A aprovação da tributação de dividendos marca apenas mais uma etapa da gradual reforma da tributação sobre a renda no Brasil. Nos últimos anos, o país viu mudanças sucessivas reduzindo benefícios fiscais e elevando carga sobre altas rendas. A nova regra para tributação de subvenções a partir de 2024, as alterações nos juros sobre capital próprio pela Lei 14789 de 2023, e o adicional de CSLL equivalente ao QDMTT do Pilar 2 que entra em vigor em 2025 são exemplos dessa tendência.

A expectativa é que o governo federal, independente de coloração partidária, continue buscando maior progressividade na tributação.
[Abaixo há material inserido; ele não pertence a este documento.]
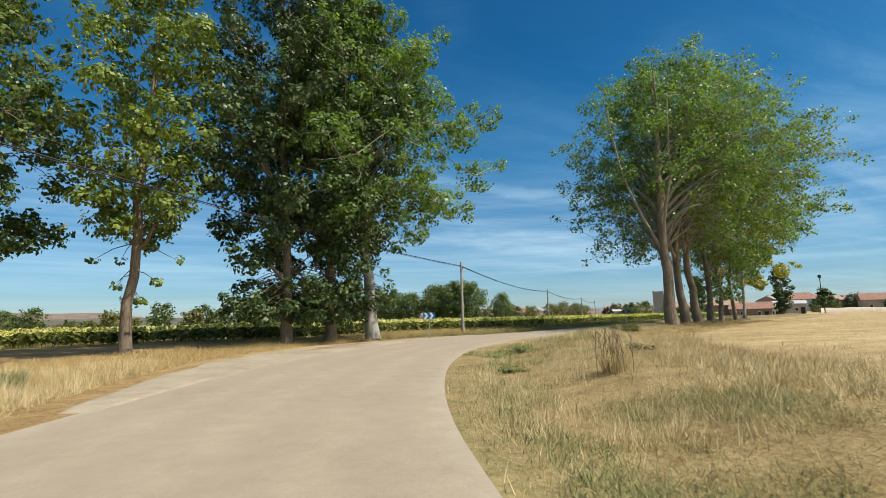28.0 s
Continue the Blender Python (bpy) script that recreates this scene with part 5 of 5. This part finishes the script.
grass_patch("ditch_grass", "olive green grass growing in stretches of the ditch", 5, 180000, (-5, 498), (0.9, 3.9), (0.07, 0.28), 0.0062, M_OLIVE, 0.80, 9.0, 0.36, 40, skip=(428, 496), loose=0.28)
grass_patch("dry_grass", "low brown grass and weeds of the meadow edge", 31, 130000, (-5, END), (4.8, 12), (0.04, 0.17), 0.0062, M_BROWNSTRAW, 0.85, 6.0, 0.20, 20, 1.5, loose=0.3)
grass_patch("dry_grass", "brown and golden low grass spreading into the field", 36, 100000, (190, 412), (5.0, 24), (0.04, 0.16), 0.0080, M_BROWNSTRAW, 0.9, 7.0, 0.25, 16, 1.6, loose=0.35)
grass_patch("dry_grass", "golden low grass spreading into the field", 37, 50000, (215, 330), (4.8, 18), (0.05, 0.20), 0.0070, M_GOLD, 0.8, 5.0, 0.38, 18, 1.5, loose=0.3)
grass_patch("stubble", "sparse cut straw stalks across the field", 6, 90000, (200, END), (5.5, 42), (0.04, 0.14), 0.0052, M_STRAW, 0.6, 9.0, 0.2, 12, 1.8)
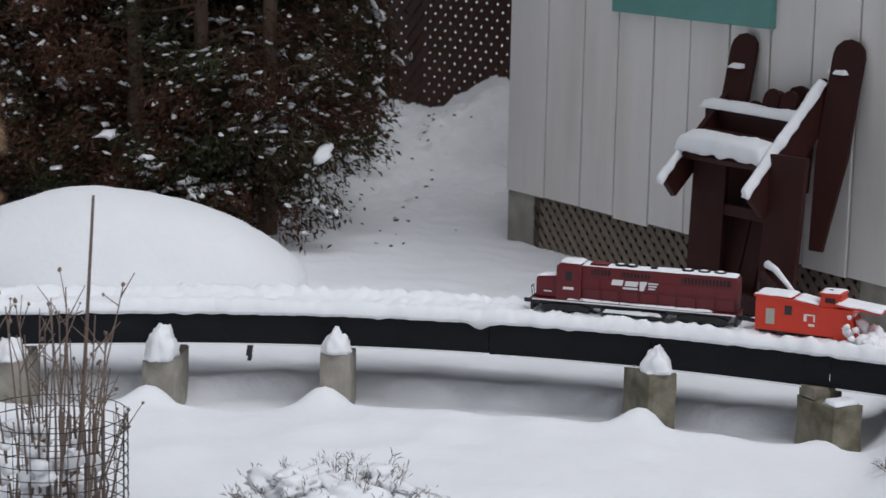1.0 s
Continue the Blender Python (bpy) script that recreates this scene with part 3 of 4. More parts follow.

O sistema brasileiro historicamente concentrou impostos sobre consumo, que afeta proporcionalmente mais os mais pobres, enquanto aliviava tributação sobre renda e patrimônio. A correção desse desequilíbrio estrutural exige múltiplas medidas ao longo de anos, e a taxação de dividendos é apenas uma delas.

Especialistas divergem sobre o rumo ideal. Defensores da tributação mais pesada sobre altas rendas argumentam que o Brasil precisa reduzir desigualdades gritantes e financiar serviços públicos essenciais. Críticos alertam que tributação excessiva afasta investimentos, reduz incentivos ao empreendedorismo e pode resultar em menor crescimento econômico prejudicando justamente os mais vulneráveis que dependem de empregos gerados pelo setor privado.

O debate continuará. Mas a realidade prática para empresários e investidores é que a isenção de dividendos acabou. Adaptar-se ao novo cenário não é questão de concordar ou discordar da política tributária, mas de sobreviver e prosperar dentro das regras estabelecidas. Quem se antecipar, planejar adequadamente e executar com competência terá vantagens sobre quem esperar passivamente pelo desenrolar dos acontecimentos.


Fontes: Projeto de Lei 1087/2025, Lei 9249/1995, Câmara dos Deputados, Senado Federal, Ministério da Fazenda, Receita Federal do Brasil, Mattos Filho Advogados, PWC Brasil, Federação das Indústrias do Paraná (Fiep), Comitê das Secretarias de Fazenda dos Estados (Comsefaz).